Does Free Streaming Help Album Sales? It Worked for Daft Punk, At Least.
Daft Punk Spotified their way to big sales.
On Wednesday, May 29, Steve Knopper of rollingstone.com detailed Daft Punk's domination of the Billboard album chart with the release of its eagerly awaited Random Access Memories. The article moves into territory deeper than simple retail numbers, though. Knopper dug into the number of Spotify spins for the album, and how those numbers stack up with previous blockbusters such as Mumford and Sons' Babel and how bands are now using -- appropriately or inappropriately, in his opinion -- streaming services to promote their album sales.
By Kelly Dearmore
During its first full week on the market Random Access Memories sold more than 339,000 copies, which easily makes it one of the year's bestsellers. Interestingly enough, the French EDM-robot-mask-wielding pioneers allowed the album to stream on Spotify for an entire week prior to its May 21 release. Knopper suggests this method was an effective part of the strategy to move physical copies of the electro-disco 1980s time-warp LP.

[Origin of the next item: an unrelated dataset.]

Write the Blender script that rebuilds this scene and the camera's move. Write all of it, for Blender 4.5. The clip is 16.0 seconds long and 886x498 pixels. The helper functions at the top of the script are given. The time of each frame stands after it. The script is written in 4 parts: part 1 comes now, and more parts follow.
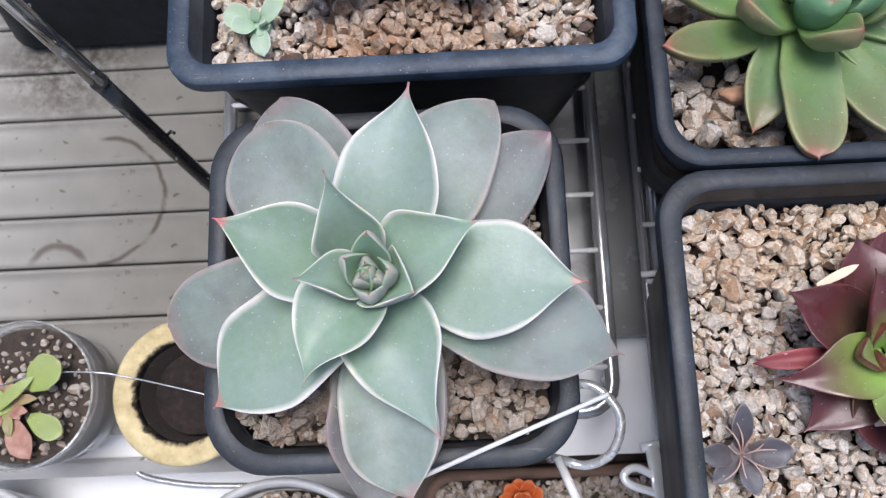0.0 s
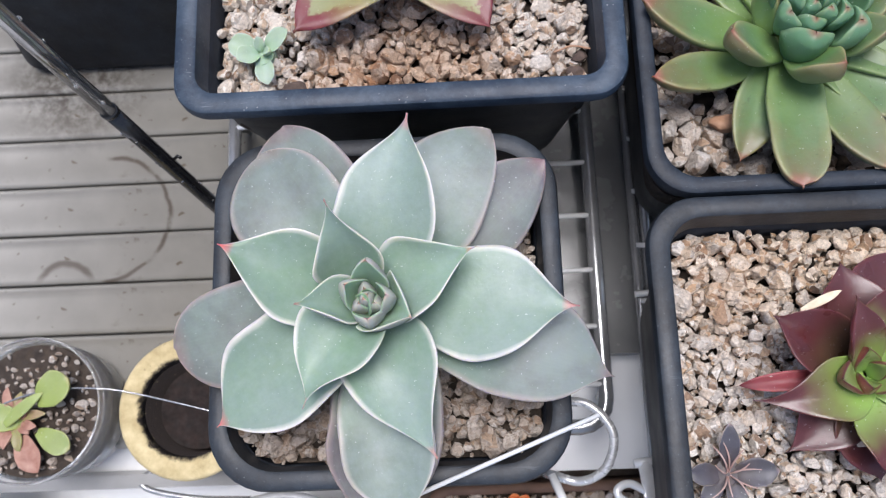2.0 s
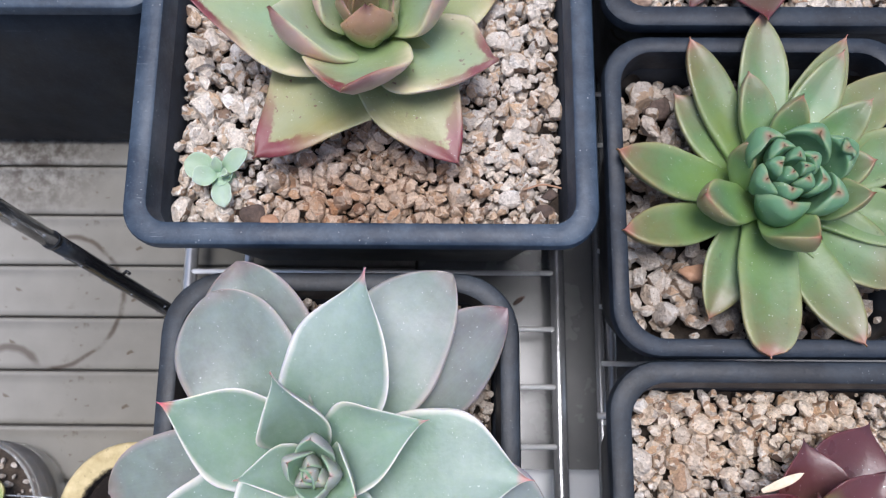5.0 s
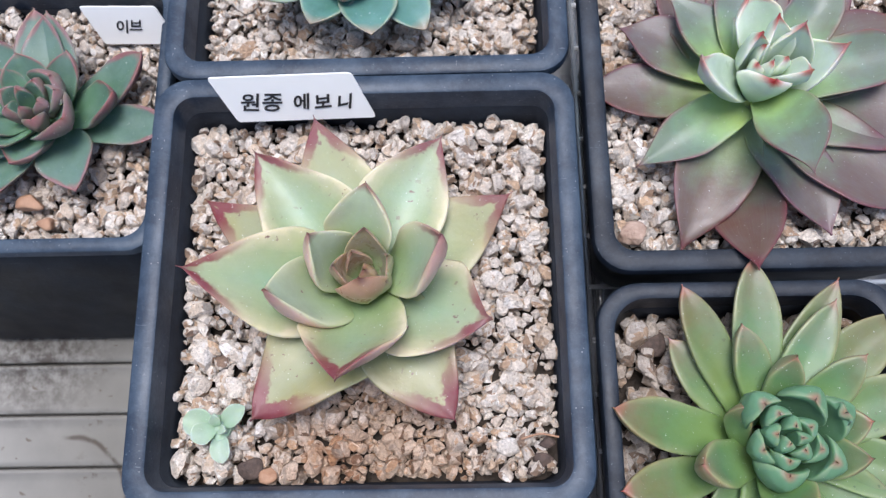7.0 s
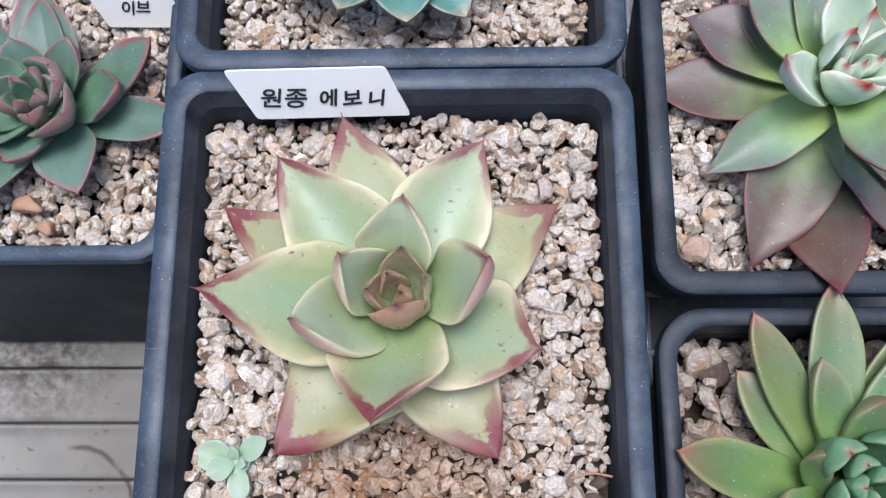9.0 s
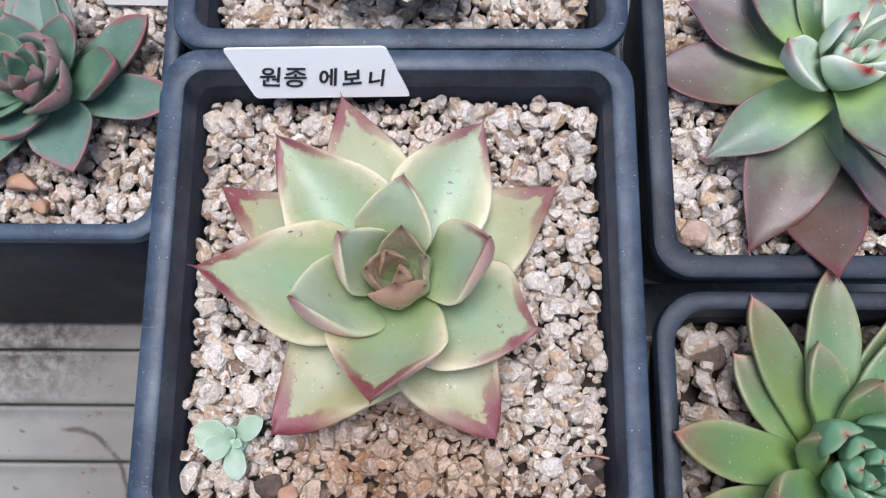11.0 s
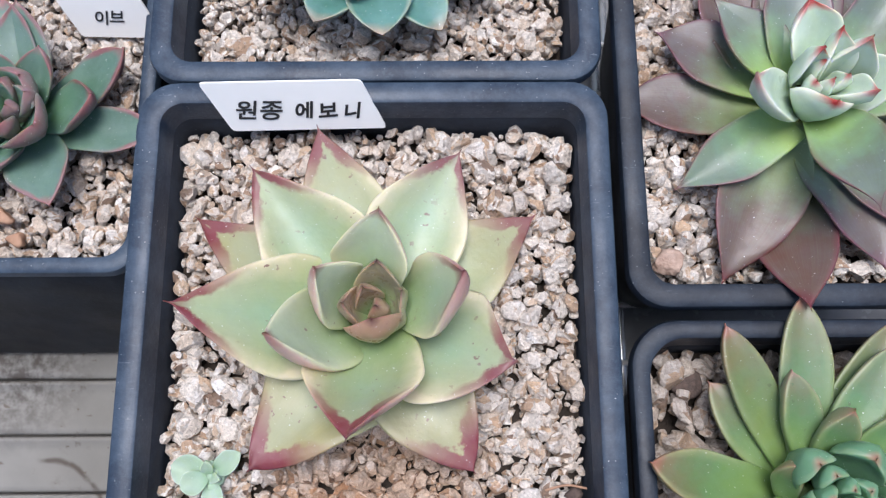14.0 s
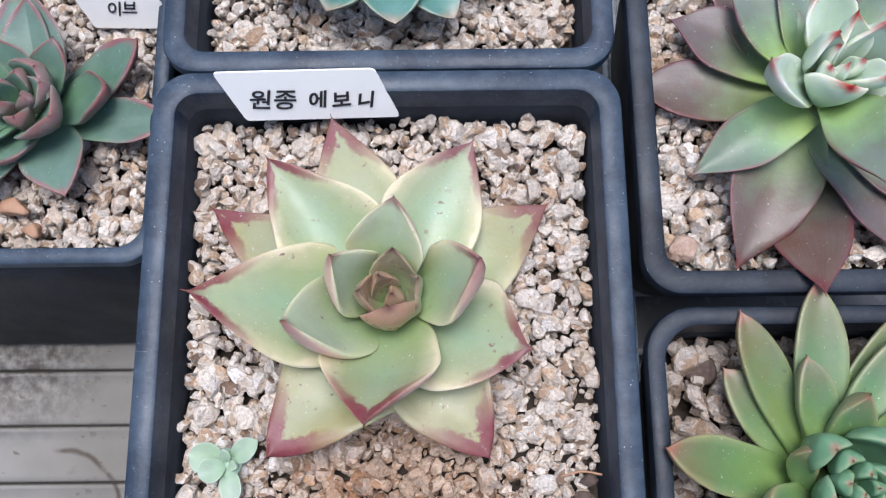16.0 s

In the same piece, the RS scribe goes on to second-guess the streaming-as-a-promotional-tool strategy -- or lack thereof -- of Vampire Weekend, who sold enough to hit the No. 1 spot on the albums chart the week before Daft Punk with its new album, Modern Vampires of the City. Vampire Weekend only ran a preview stream of its record on iTunes for a week before its release and then stopped all streaming for the first two weeks of its time on store shelves. The massive drop Vampire Weekend suffered in second-week sales numbers could suggest the group unwittingly opted for a less-effective avenue than Daft Punk had. To a far lesser extent, the National also might have suffered a bit from conducting a similar Spotify debut delay, though the first week sales of its stellar Trouble Will Find Me was the highest of its continually soaring career.
Of course, for some time now, it has been the opinion of many vocal artists and record executives that the Spotifys of the world will steal sales from stores and dollars from pockets from the indie artists who are already working with less-than-profitable margins. As Knopper points out in his piece, that may not be the case as much moving forward. Labels and artists are taking various approaches to see if they can make the streaming thieves work for them, instead of against them.
To sum up the theories presented in the seemingly benign box-office report: If your album is being fawned over for months prior to its release, let the people have a free taste and assume they'll buy it, because it worked for Daft Punk, and that the less-stream-friendly approach of Vampire Weekend didn't work. Or something like that.